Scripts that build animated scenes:
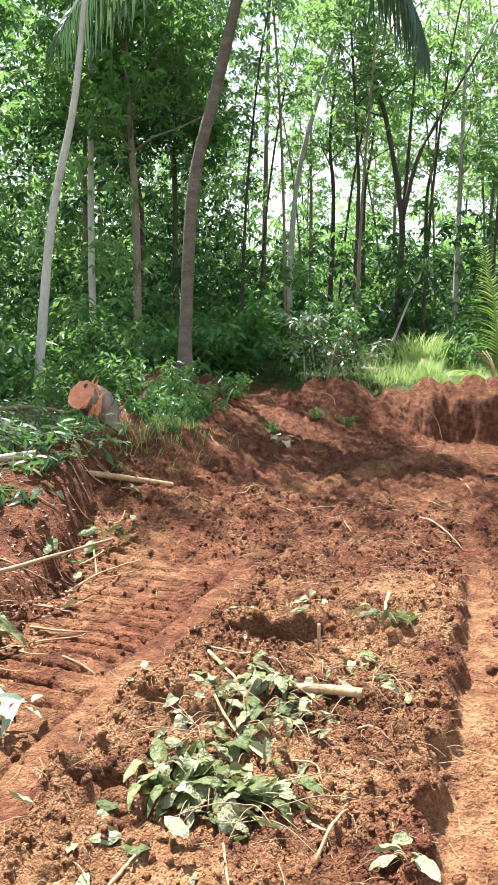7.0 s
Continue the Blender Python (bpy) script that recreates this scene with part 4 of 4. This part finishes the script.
# chopped straw, rootlets and bark shreds
n = 4400
y = 1.6 + 12 * L.uniform(0, 1, n)
x = x_inner(y) + (x_right(y) - x_inner(y)) * np.where(L.uniform(0, 1, n) < 0.75, L.uniform(-0.1, 1.05, n), L.uniform(-0.9, 2.0, n))
z = ground_height(x, y)
g = Geo()
for k in range(n):
    a, ln, b = L.uniform(0, 6.28), 0.025 + 0.12 * L.uniform() ** 2, L.normal(0, 0.3)
    c, s = math.cos(a), math.sin(a)
    p = curve_points([(0, 0, 0), (0.5 * ln * c - b * 0.2 * ln * s, 0.5 * ln * s + b * 0.2 * ln * c, L.uniform(0.0, 0.012)), (ln * c, ln * s, L.uniform(-0.01, 0.012))], 5) + (x[k], y[k], z[k] + 0.009)
    g.add(*tube(p, L.uniform(0.0006, 0.0014), 4, caps=False), slot=int(L.uniform() * 2.6))
tagged(link("straw_litter", g.mesh("straw_litter", [M_STRAW, M_LOG, M_TWIG_BROWN], True)), "chopped straw and rootlets strewn on the soil", "litter", kind="stuff")


# ---- sticks ----
def stick(rng, r, pts, mat, label, name="stick", lift=0.008, zs=None):
    z = [gz(*p) for p in pts] if zs is None else zs
    r = r * 0.82
    p3 = np.array([(x, y, h + r * 0.8 + lift) for (x, y), h in zip(pts, z)])
    o = p3.mean(0)
    c = curve_points(p3 - o, 14)
    # lay it over the ground, not through it
    ground_z = ground_height(c[:, 0] + o[0], c[:, 1] + o[1]) - o[2]
    line = np.polyval(np.polyfit(np.linspace(0, 1, 14), np.maximum(c[:, 2], ground_z), 2), np.linspace(0, 1, 14))
    if zs is None:
        c[:, 2] = np.maximum(line, ground_z - r * 0.2) * 0.6 + line * 0.4
    c += rng.standard_normal(c.shape) * r * 0.14
    rad = np.linspace(r, r * 0.5, 14) * (1 + 0.09 * rng.standard_normal(14))
    ob = tagged(new(name, Geo().add(*tube(c, rad, 7, 0.1, rng)).mesh(name, mat, True)), label, "stick", "sticks on the track")
    ob.location = o
    return ob


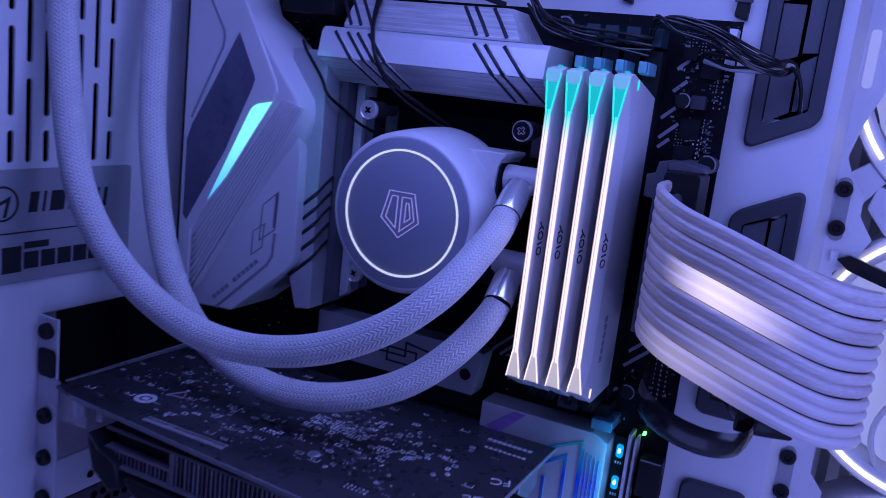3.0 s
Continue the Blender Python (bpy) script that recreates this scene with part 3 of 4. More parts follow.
# memory sockets with their end latches
RAM_X = (0.0922, 0.1001, 0.1091, 0.1182)
for x in RAM_X:
    s = part("memory_socket", box(B(), x - 0.0035, x + 0.0035, 0.0030, FRONT, 0.188, 0.338), BLACK, board, "black memory socket", bevel=0.0004)
    bm = box(B(), x - 0.0020, x + 0.0020, -0.0100, 0.0028, 0.3275, 0.3325)
    box(bm, x - 0.0016, x + 0.0016, -0.0135, -0.0100, 0.3280, 0.3325)
    part("latch", bm, LATCH_TEAL_LIT, s, "pale plastic latch, cyan light put into its colour", bevel=0.0005)
    part("tab", box(B(), x - 0.0028, x + 0.0028, 0.0, FRONT, 0.3395, 0.3465), SOCKET_TEAL_LIT, s, "dark socket end, teal light put into its colour")
    part("foot", box(B(), x - 0.0016, x + 0.0016, -0.0140, 0.0028, 0.1880, 0.1930), BLACK, s)

# upper heatsink: three long faces; slanted groove shade and glints are laid-on strips
hs = part("upper_heatsink", prism(B(), [(FRONT, 0.3213), (-0.0225, 0.3213), (-0.0200, 0.3330), (-0.0180, 0.3350), (FRONT, 0.3350)], -0.0285, 0.0815, "x"), SATIN, board, "satin silver heatsink with slanted grooves", bevel=0.0003)
part("lower_face", prism(B(), [(FRONT, 0.3110), (-0.0060, 0.3110), (-0.0223, 0.3211), (FRONT, 0.3211)], -0.0283, 0.0813, "x"), SILVER, hs, "brushed silver lower face", bevel=0.0003)
BLOCK = [(FRONT, 0.3353), (-0.0165, 0.3353), (-0.0172, 0.3365), (-0.0090, 0.3485), (-0.0060, 0.3495), (FRONT, 0.3495)]
bm = prism(B(), BLOCK, -0.0190, 0.0580, "x")
for v in bm.verts:
    if v.co.x > 0:
        v.co.x += (0.3495 - v.co.z) * 0.72
part("upper_block", bm, SILVER, hs, "brushed silver top block", bevel=0.0004)
part("lower_lip", box(B(), -0.0135, 0.0795, -0.0030, FRONT, 0.3104, 0.3109), SILVER_SIDE, hs)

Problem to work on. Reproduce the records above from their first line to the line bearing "straw and rootlets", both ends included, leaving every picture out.

Final answer.
7.0 s
Continue the Blender Python (bpy) script that recreates this scene with part 4 of 4. This part finishes the script.
# chopped straw, rootlets and bark shreds
n = 4400
y = 1.6 + 12 * L.uniform(0, 1, n)
x = x_inner(y) + (x_right(y) - x_inner(y)) * np.where(L.uniform(0, 1, n) < 0.75, L.uniform(-0.1, 1.05, n), L.uniform(-0.9, 2.0, n))
z = ground_height(x, y)
g = Geo()
for k in range(n):
    a, ln, b = L.uniform(0, 6.28), 0.025 + 0.12 * L.uniform() ** 2, L.normal(0, 0.3)
    c, s = math.cos(a), math.sin(a)
    p = curve_points([(0, 0, 0), (0.5 * ln * c - b * 0.2 * ln * s, 0.5 * ln * s + b * 0.2 * ln * c, L.uniform(0.0, 0.012)), (ln * c, ln * s, L.uniform(-0.01, 0.012))], 5) + (x[k], y[k], z[k] + 0.009)
    g.add(*tube(p, L.uniform(0.0006, 0.0014), 4, caps=False), slot=int(L.uniform() * 2.6))
tagged(link("straw_litter", g.mesh("straw_litter", [M_STRAW, M_LOG, M_TWIG_BROWN], True)), "chopped straw and rootlets strewn on the soil", "litter", kind="stuff")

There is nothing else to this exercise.